On my walk across the pink Yogadawa Bridge on a lovely Sunday morning, my last full day in Osaka, I came upon several gardeners, watering some decorative ginkgo trees in attractive white planters. The planters were ingenious. They had a nozzle on the top corner where the hose screwed in and there was a little drain screen at the bottom.
Pachinko parlors and arcades are hugely popular in Japan and the noise inside from the machines is deafening. People, young and old, but mostly males, wait in long lines for them to open every morning. Supposedly, the Japanese computer games are light years ahead of what we have in the U.S. And there was even a big outdoor festival happening one morning over near the Umeda Sky Building.
I absolutely loved the spitting green bear in front of Osaka’s newest and snazziest hotel, the Grand Front, offering stellar views of the Umeda Sky Building and an expansive open air plaza where some sort of event is always taking place. On Saturday and Sunday it was “Outdoor Festa 2018” with bands and all sorts of booths with hip recreational gear, including Chums from Hurricane, Utah where I used to roam in my Canyon daze. The salesperson had no idea what or where Utah was but he was happy to sell me some sun glass gear.
As if the largest and craziest train station in Japan isn’t big enough, they are building a brand new and even bigger terminal between the current station and the Umeda Sky Tower in advance of the 2020 Olympics, meaning some of the events must be taking place in Osaka as well as Tokyo.
The Namba Park aerial garden is another huge shopping area with 250 shops. It was awarded the top aerial garden in the world by CNN and is a very popular place for young lovers. It was originally the home of a very popular baseball stadium.
I walked around the Dotonbori Teppan-Jinja section of town which is famous for its noodles and sushi shops. The food was out of this world! And there are lovely canals and stone bridges reminiscent of Ghent, Belgium without, of course, the Medieval architecture.
Along one canal I stumbled on another very unique yellow ferris wheel suspended to the outside of a U-shaped girder, it’s little red-circle cars rotating slowly clockwise like small rooms. It sat atop a very popular arcade.
And next door was the Tako-Yaki Kukuro restaurant which is famous not only for its octopus pies but also the big red octopus on the front of the building. Many of the eateries in the area have large plastic animals on the front facades of their establishments and tourists flock there. I saw more foreigners in thirty minutes than any place in Osaka.
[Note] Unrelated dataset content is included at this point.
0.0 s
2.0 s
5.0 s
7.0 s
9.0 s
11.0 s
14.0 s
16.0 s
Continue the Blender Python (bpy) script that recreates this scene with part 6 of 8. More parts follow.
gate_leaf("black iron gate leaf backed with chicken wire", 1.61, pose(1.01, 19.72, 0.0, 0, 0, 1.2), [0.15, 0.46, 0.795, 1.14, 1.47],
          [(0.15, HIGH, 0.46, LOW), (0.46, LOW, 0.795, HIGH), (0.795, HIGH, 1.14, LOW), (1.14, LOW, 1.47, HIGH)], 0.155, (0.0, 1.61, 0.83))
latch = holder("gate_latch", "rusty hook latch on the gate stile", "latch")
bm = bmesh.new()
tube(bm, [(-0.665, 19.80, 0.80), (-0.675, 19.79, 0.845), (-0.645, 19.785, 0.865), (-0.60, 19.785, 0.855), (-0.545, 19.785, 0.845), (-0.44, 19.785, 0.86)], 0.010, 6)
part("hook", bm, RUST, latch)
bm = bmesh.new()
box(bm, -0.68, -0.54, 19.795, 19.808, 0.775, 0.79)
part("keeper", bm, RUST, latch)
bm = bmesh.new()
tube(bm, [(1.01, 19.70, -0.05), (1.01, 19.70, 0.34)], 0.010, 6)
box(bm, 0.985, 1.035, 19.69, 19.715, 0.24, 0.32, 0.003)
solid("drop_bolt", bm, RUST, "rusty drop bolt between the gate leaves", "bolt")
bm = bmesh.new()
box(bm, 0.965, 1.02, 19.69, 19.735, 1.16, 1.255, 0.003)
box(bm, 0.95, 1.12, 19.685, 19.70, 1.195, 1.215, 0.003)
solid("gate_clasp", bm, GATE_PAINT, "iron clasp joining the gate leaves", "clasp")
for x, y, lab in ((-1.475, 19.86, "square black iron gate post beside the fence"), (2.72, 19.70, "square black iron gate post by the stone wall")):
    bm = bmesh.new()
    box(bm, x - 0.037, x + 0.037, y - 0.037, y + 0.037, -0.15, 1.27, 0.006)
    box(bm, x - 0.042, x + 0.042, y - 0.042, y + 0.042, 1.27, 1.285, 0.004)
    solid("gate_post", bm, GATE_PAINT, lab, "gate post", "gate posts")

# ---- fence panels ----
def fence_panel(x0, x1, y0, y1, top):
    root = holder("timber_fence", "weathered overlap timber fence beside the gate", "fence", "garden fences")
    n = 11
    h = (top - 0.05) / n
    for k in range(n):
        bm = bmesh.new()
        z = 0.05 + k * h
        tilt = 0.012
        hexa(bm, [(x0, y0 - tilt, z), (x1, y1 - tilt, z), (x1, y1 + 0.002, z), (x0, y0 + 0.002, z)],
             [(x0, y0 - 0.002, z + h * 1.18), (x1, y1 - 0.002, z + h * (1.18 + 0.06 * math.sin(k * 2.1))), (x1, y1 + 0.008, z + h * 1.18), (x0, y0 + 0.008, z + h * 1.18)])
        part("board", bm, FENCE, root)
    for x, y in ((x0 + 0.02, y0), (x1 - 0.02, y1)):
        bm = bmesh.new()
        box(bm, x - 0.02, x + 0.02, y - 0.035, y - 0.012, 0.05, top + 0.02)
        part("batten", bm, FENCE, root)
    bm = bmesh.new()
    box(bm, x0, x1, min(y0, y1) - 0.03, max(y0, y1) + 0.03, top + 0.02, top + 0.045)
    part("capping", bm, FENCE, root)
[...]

As part of the Osaka Wonder Loop Bus ride I also got to take a one hour boat ride along the Doton Canal to the Okawa River. Along the way, we passed under little bridges that reminded me of Venice, highways, train lines, and they even threw in a lock to raise our little boat high enough to reach the river.
When I got of off the boat I decided to hike the meandering stone path along the river back into the town center. It was a long trek, but walking is the best way to see a city and you are always rewarded with curiosities and beauty.
After three days exploring Osaka I felt like we had seen a lot and had some fun. Then again, we never made it down to the Bay Area of town where they have the world renowned Aquarium, Cosmo Tower, the Asia Pacific Trade Center, Glion Museum, the Red erector set Minato Harbor Bridge, AND Universal Studios.
That’s fine with me. Always leave something on your plate is a good rule to travel by.